Psalm 109:17-18, David (not yet king) speaking
He loved to pronounce a curse—
may it come on him.
He found no pleasure in blessing—
may it be far from him.
He wore cursing as his garment;
it entered into his body like water,
into his bones like oil.
Summertime presents some nice opportunities for learning how to relate better to one another. I bet if you’re a parent of kids still at home, it does in your house too. One of the rules of my house is: “If you come to any of us with accusations, anger, or emotional response of any kind, you may not walk away when you are in the middle of receiving a response. If you are not prepared to hear out a response to a problem/accusation you put forth, you should not present it in the first place.” I told my children that I know adults who do this to me all of the time. They drop their emotion down but run off and sulk without sticking around to hear another perspective. Any issue or relationship worth working out deserves to have both people heard. We better ourselves with stronger, committed relationships if we learn to develop this one important concept. I see this as part of the blessing/curse idea. Working through misunderstandings or upsets needs to be approached from a stance of blessing. Blessing invites openness and vulnerability. Cursing shuts relationships down. I don’t want cursing to enter my body like water or my bones like oil as the Psalmist depicts for us, which suggests to me a “soaking in.” Toxic interactions have a way of soaking in and permeating so many areas of our lives. Grace and love do just the opposite; they cover us:
1 Peter 4:8, Apostle Peter speaking
Above all, love each other deeply, because love covers over a multitude of sins.

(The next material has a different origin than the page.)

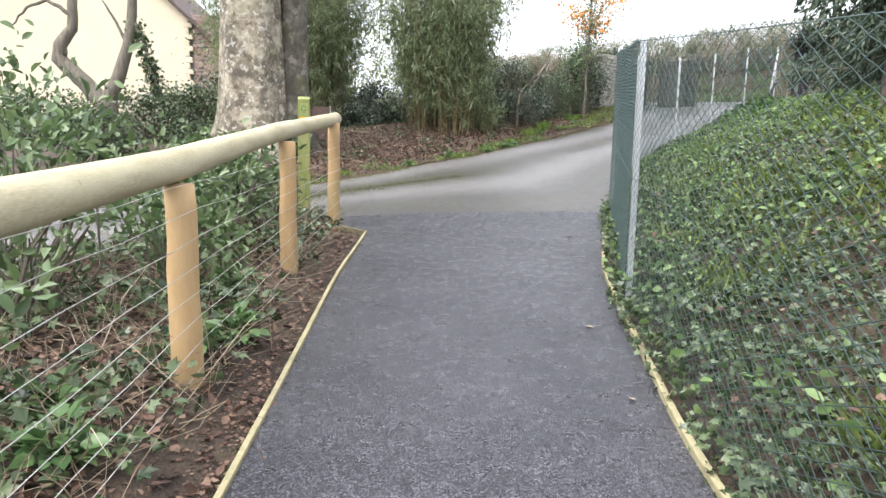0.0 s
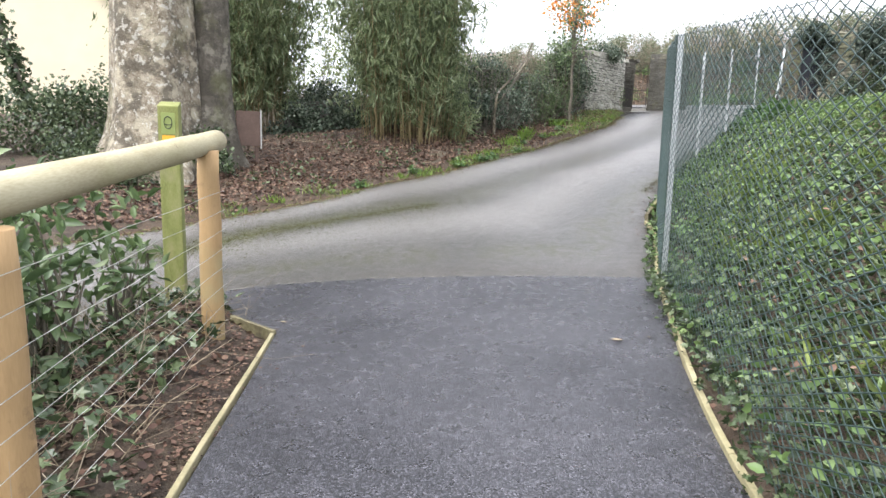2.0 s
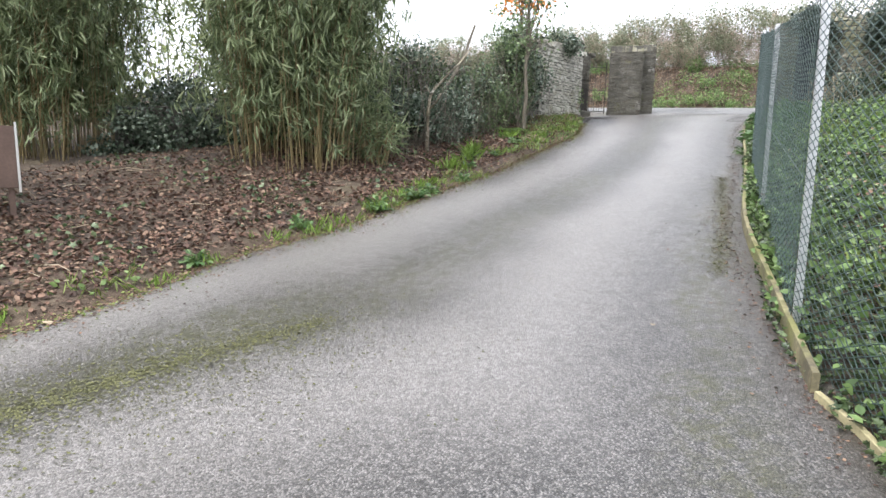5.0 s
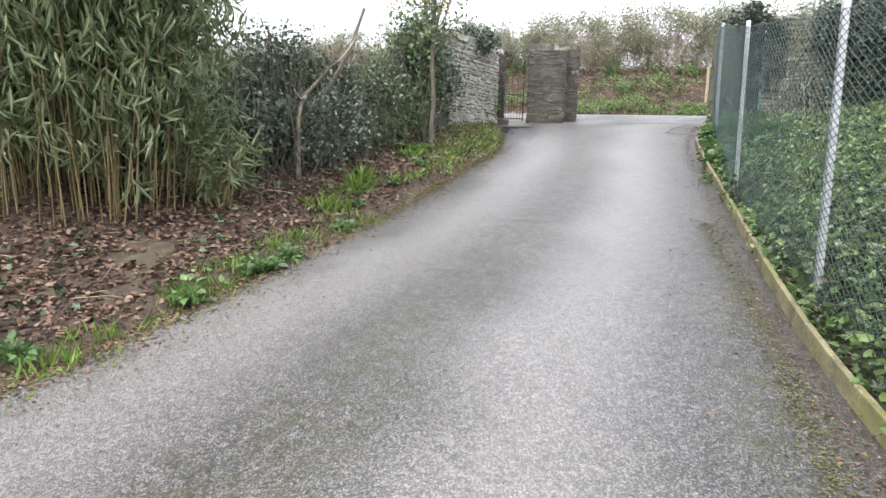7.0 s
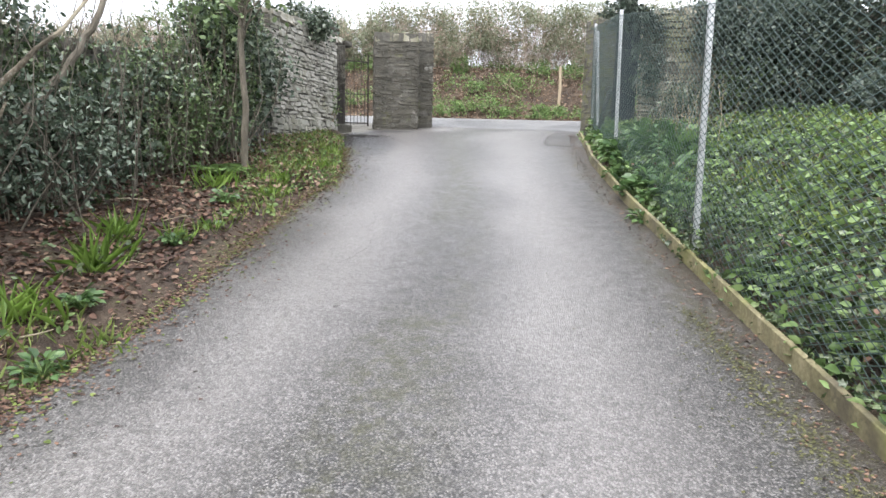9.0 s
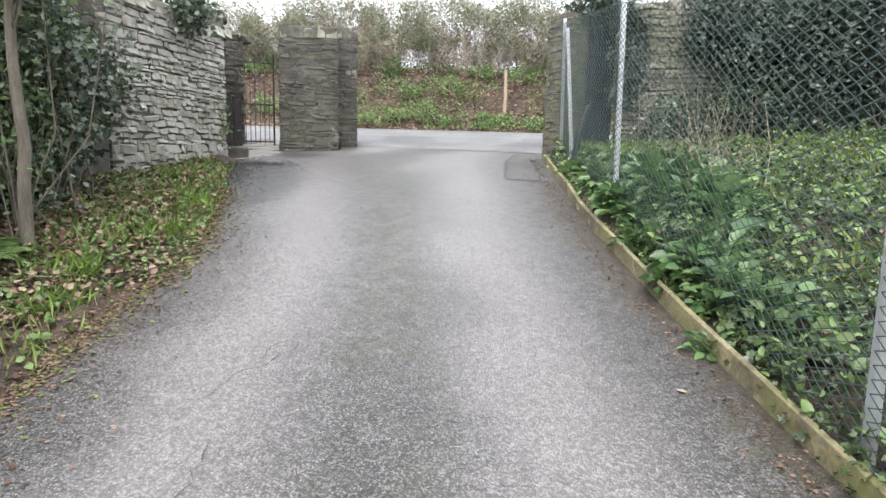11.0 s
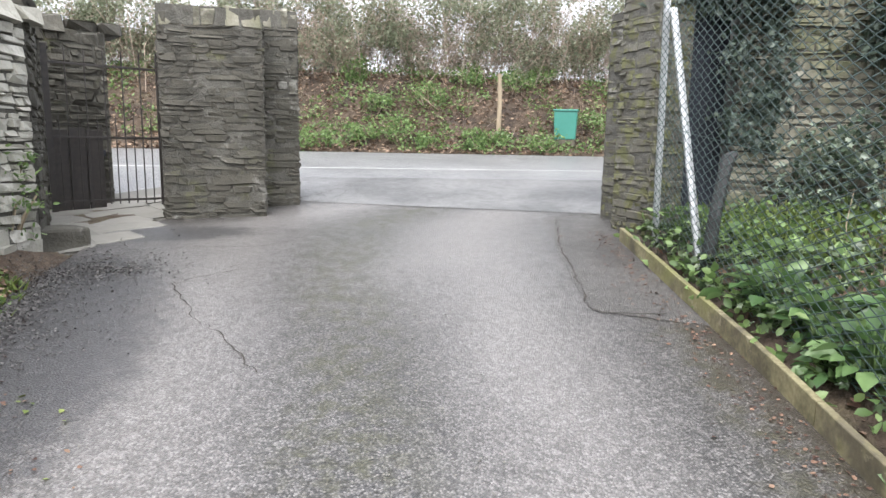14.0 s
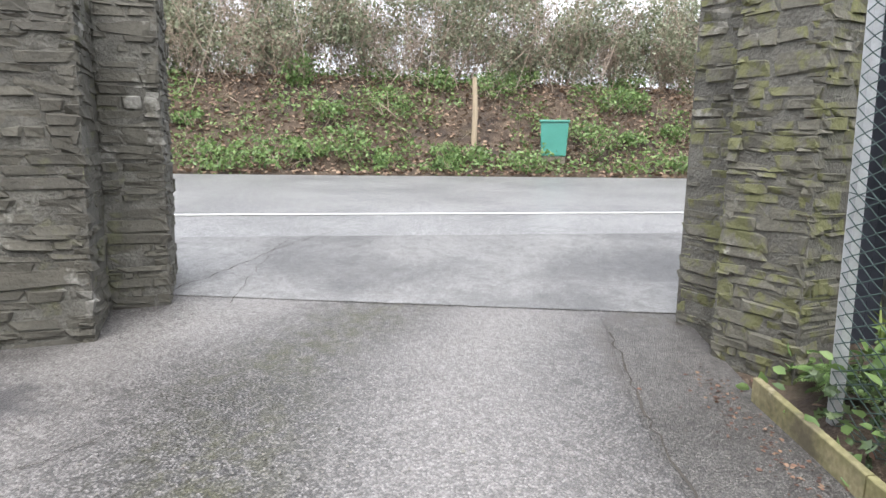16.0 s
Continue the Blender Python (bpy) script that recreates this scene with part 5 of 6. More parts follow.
# shrubs between the fence and the drive
for k, (x, y, w, h, n) in enumerate([(-2.1, 2.3, 1.2, 1.0, 520), (-2.4, 3.9, 1.3, 1.55, 680), (-3.2, 5.0, 1.5, 1.7, 900), (-2.0, 5.6, .9, .8, 260), (-3.6, 3.4, 1.4, 1.6, 760), (-1.7, 6.9, .6, 1.05, 160), (-2.3, 7.4, .6, .95, 100), (-1.75, 5.2, .8, .95, 420), (-1.85, 6.2, .8, 1.05, 420), (-2.6, 6.4, 1.0, 1.1, 420), (-1.6, 4.3, .7, .7, 300), (-1.9, 7.2, .7, 1.15, 440), (-2.15, 6.7, .7, 1.15, 440), (-1.6, 7.7, .5, .9, 240)]):
    shrub("laurel_shrub", "glossy dark green laurel shrub behind the timber fence", "shrub", (x, y), (w, w, h), int(n * .75) + 40, .10, LEAF_SHAPE * np.array([.95, 1, 1.6]), M_LAUREL, 60 + k, 26, "laurels behind the fence", droop=.3, clumps=24, spread_=.14)
# ivy hedge before the house and behind the tree
for k, (x, y, w, h, n) in enumerate([(-5.9, 17.6, 2.2, 1.4, 2600), (-7.8, 18.0, 2.8, 1.35, 2600), (-10.5, 18.5, 3.2, 1.3, 2600), (-13.5, 19, 3.4, 1.4, 2400), (-6.3, 21.5, 2.6, 1.9, 2200), (-8.8, 12.6, 2.2, .9, 1500), (-11, 14, 2.6, 1.0, 1600), (-6.7, 13.6, 1.7, 1.05, 1500)]):
    shrub("ivy_hedge", "low bushy hedge smothered in green ivy", "hedge", (x, y), (w, w * .8, h), int(n * 1.6), .075, IVY_SHAPE, M_IVY, 80 + k, 20, "ivy hedges", clumps=40, spread_=.16)
# the ivy-clad shrubbery along the garden wall
for k, (x, y, w, h, n, mt, sh, lf) in enumerate([
        (2.6, 20.9, 1.6, .95, 2200, 'M_IVYDARK', 'I', .065), (3.5, 20.9, 1.3, 1.0, 1700, 'M_IVYDARK', 'L', .06), (3.8, 21.8, 1.7, 1.15, 2200, 'M_IVYDARK', 'I', .065), (4.7, 22.3, 1.2, 1.4, 1700, 'M_LAUREL', 'L', .06),
        (5.35, 22.9, 1.3, 2.3, 2300, 'M_LAUREL', 'L', .06), (5.75, 23.15, 1.0, 2.2, 2500, 'M_IVYDARK', 'I', .07), (6.1, 23.75, .7, 2.1, 1500, 'M_IVYDARK', 'I', .075), (1.9, 22.6, 1.8, 1.3, 1800, 'M_IVYDARK', 'I', .065), (-1.5, 21.6, 2.2, 1.15, 2200, 'M_IVYDARK', 'I', .065)]):
    m_, s_ = {'M_IVYDARK': M_IVYDARK, 'M_LAUREL': M_LAUREL}[mt], {'I': IVY_SHAPE, 'L': LEAF_SHAPE}[sh]
    shrub("ivy_shrub", "dense dark shrub and ivy against the garden wall", "shrub", (x, y), (w, w * .85, h), int(n * 1.7), lf, s_, m_, 100 + k, 50, "shrubs along the wall", clumps=60, spread_=.13)
shrub("ivy_mound", "ivy spilling over the top of the wall", "ivy", (7.6, 25.35), (1.5, .8, .6), 2600, .065, IVY_SHAPE, M_IVYDARK, 120, 0, base=4.2, clumps=30)
for k, (x, y, w, h, zb) in enumerate([(-2.0, 20.2, 1.3, 1.2, 1.05), (-1.1, 20.35, 1.3, 1.25, 1.1), (-.2, 20.6, 1.3, 1.3, 1.15), (.8, 20.8, 1.3, 1.3, 1.2), (1.8, 21.0, 1.3, 1.4, 1.3)]):
    shrub("ivy_curtain", "dark glossy ivy hanging over the low garden wall", "ivy", (x, y), (w, .55, h), 2300, .07, IVY_SHAPE, M_IVYDARK, 620 + k, 0, "ivy on the low wall", base=zb, clumps=40, spread_=.11, droop=-.5)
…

Along the same lines, I had a difficult “issue of character” discussion with one child at bedtime one night. It wasn’t a huge deal, really, and it was only one area of correction, but this child struggles to receive constructive criticism no matter how delicately it is presented. I waited to make sure it sank in and shared that we all have to be able to take feedback and ask God if it’s something He wants us to correct. Then, because this child bruises easily from feedback, I spent the falling-asleep moments listing all of the things this child does well, areas where I am very pleased, and at Item Number 20, the slight smile gave way to slumber, and peace climbed beside us and laid its head on the pillow as well, a welcome companion. That is not how I conduct myself every day, but when I consult God and come from a standpoint of blessing, informed by His living Word, it is a much more peaceful way to do life.

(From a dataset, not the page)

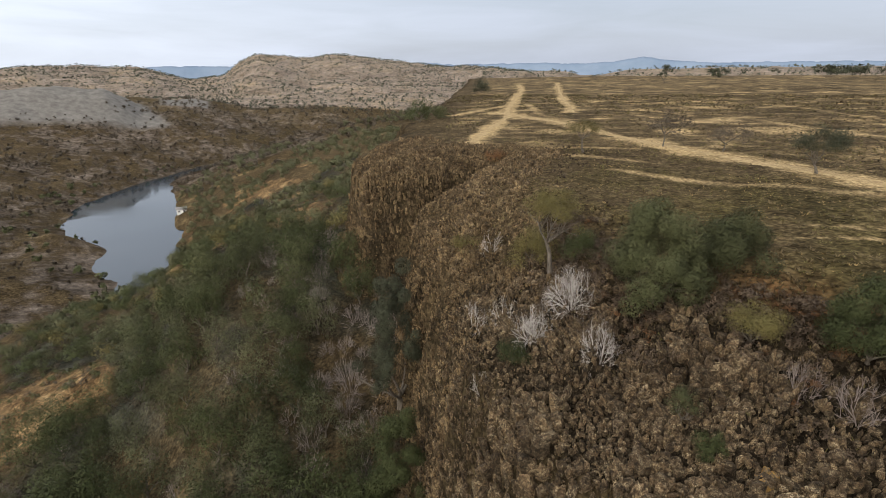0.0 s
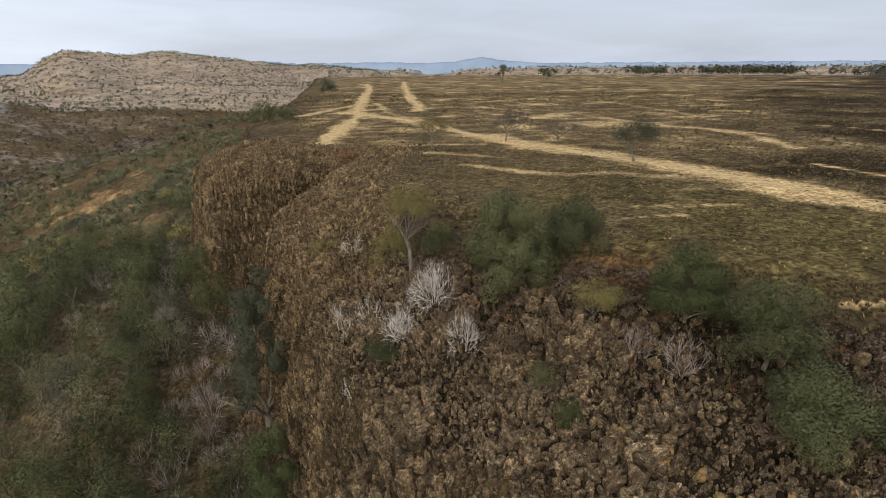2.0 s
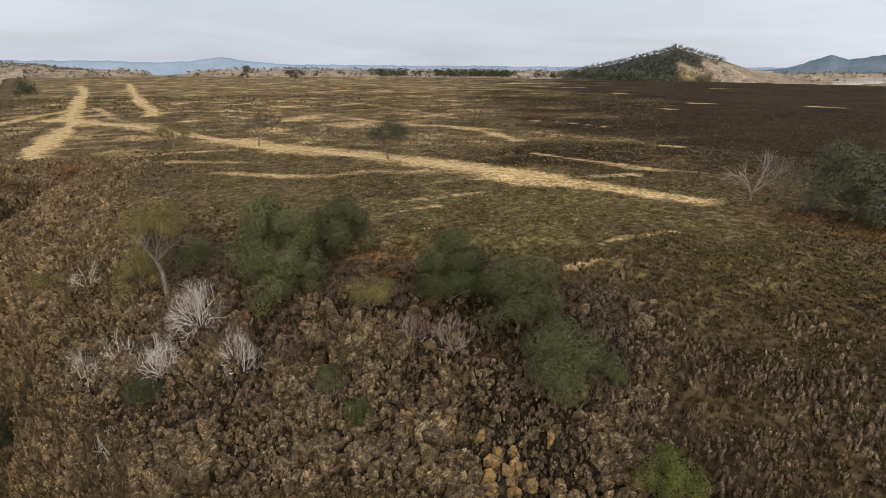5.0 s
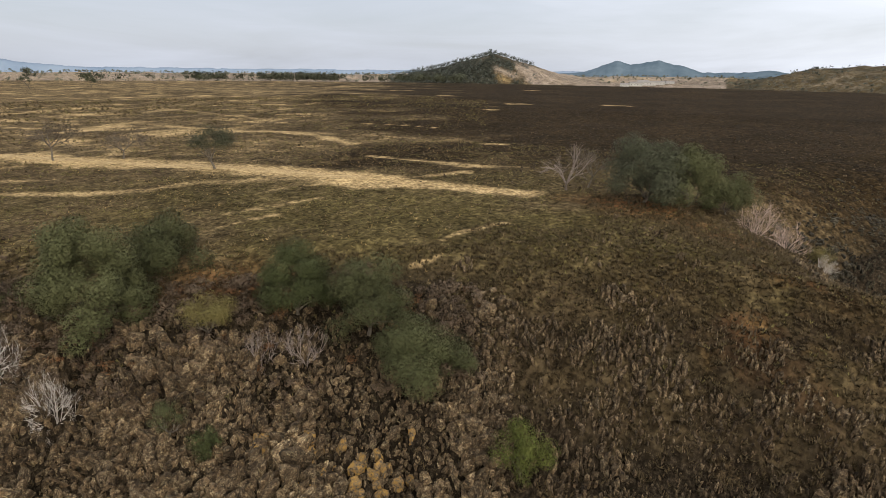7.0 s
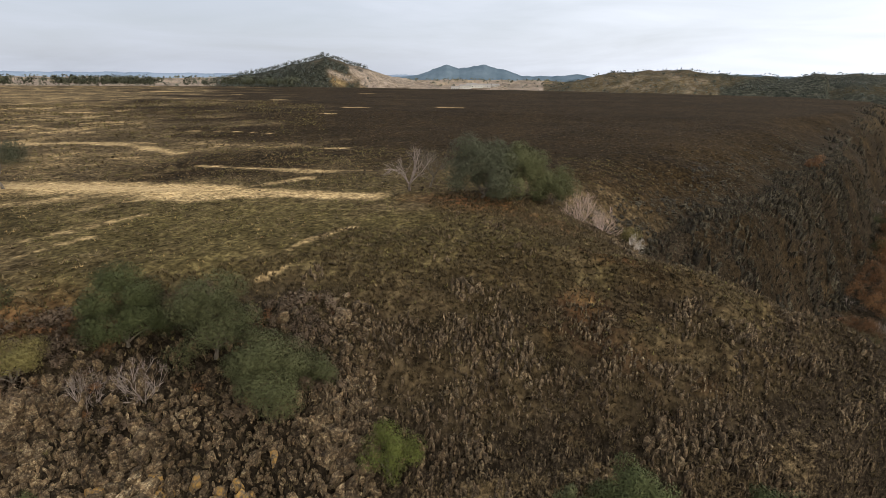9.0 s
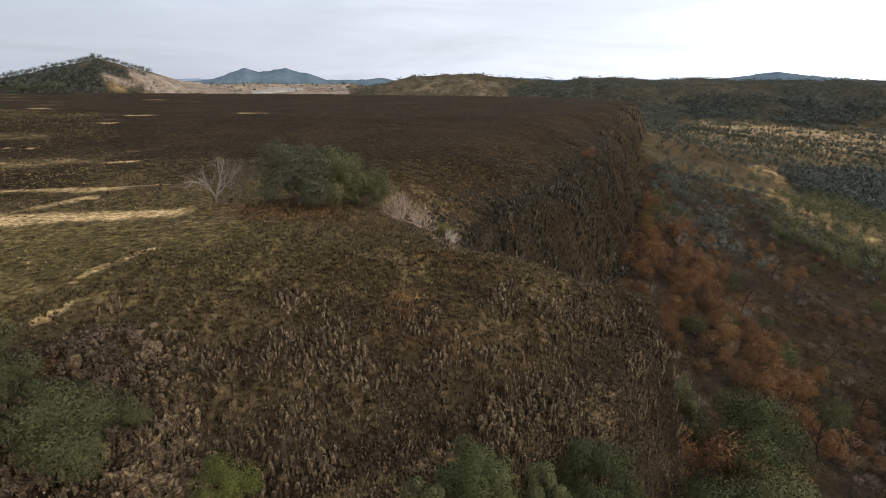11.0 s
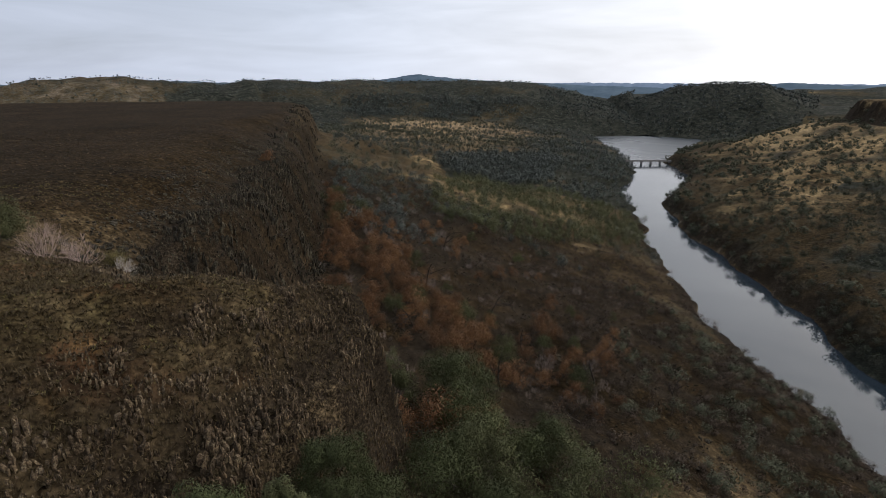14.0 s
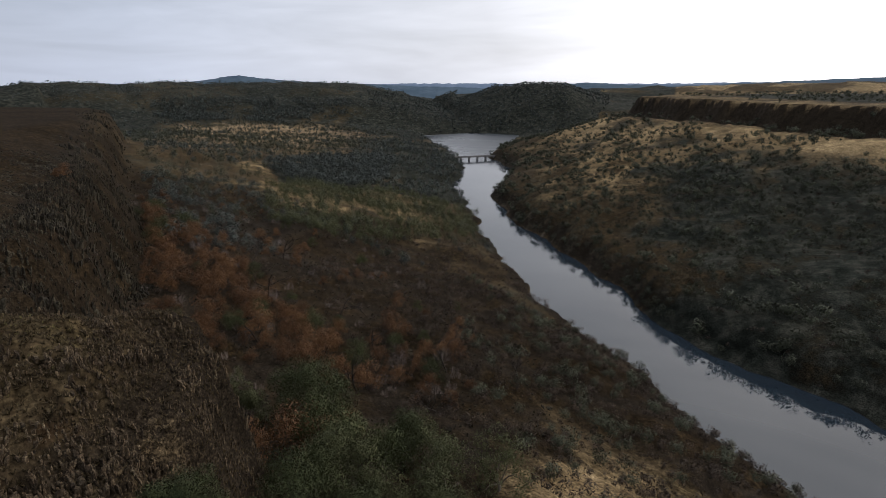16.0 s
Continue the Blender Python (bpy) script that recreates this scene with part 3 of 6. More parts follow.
    far_burn = np.where(~top & (side < 0) & (az > -60) & (az < 20), (0.5 + 0.35 * wob2) * sstep(1000, 800, r), 0)
    far_burn = np.maximum(far_burn, np.where(west & (az < -10), sstep(480, 560, r) * sstep(1000, 800, r) * 0.85, 0))
    burnt = np.maximum(np.maximum(burnt, far_burn), burnt_mesa)
    # the same dark cover tones down the round shoulder
    burnt = np.maximum(burnt, knob * (0.5 + 0.3 * wob))
    # dry grass on the open country, with thicker scrub in the folds
    wild = fbm(x / 90, y / 90, 66, 5)
    hill_straw = np.where(~top, sstep(-0.25, 0.45, wild) * 0.75, 0)
    hill_straw = np.where((r > 1050) & (az < 30), 0.36 + 0.35 * hill_straw, hill_straw)
    hill_straw = np.where((az > 85) & (az < 150) & (r > 1000), hill_straw * 0.6, hill_straw)
    hill_straw = np.where((az > 50) & (az < 74) & (r > 900) & (r < 1700), hill_straw * 0.5, hill_straw)
    hill_straw = np.where(east, np.maximum(hill_straw * 0.6, 0.6 * sstep(153, 158, az + 6 * wob2) * sstep(130, 95, r) * sstep(175, 165, az)) * (1 - burn), hill_straw)
    band = np.where(west & (r < 420), slope_band(x, y), 0)
    hill_straw = np.where(west & (r < 420), 0.36 * band, hill_straw)
    red = np.maximum(red, 0.55 * band)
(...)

Just as mourning comes in waves, so does His grace. It rides in on constant tides like a covering of love that soaks into every pore until it fills the heart. There is never grief without grace, if we’d only learn to keep our feet in the Living Water, facing the oncoming surf, not fearing the raging storms, but instead standing steadfast to receive as He gives. If only we stood there in great faith and expectancy, we’d quickly find He never ever stops giving. We’re the ones who lose hope or courage and walk away from the source. His waves of grace chase us and lap at our feet, desiring to heal, to nurture, and to be received, but if our backs are to those waves as we walk away, we never even know what was there for us, what we failed to discover as we walk back inland to where discouragement and fear are ready to take hold and plant roots—only because we gave those dark thoughts permission again. I don’t want to give them permission anymore. I want to sit in tide pools of never-ending grace at the feet of Jesus. If you trust Him, you can sit there too!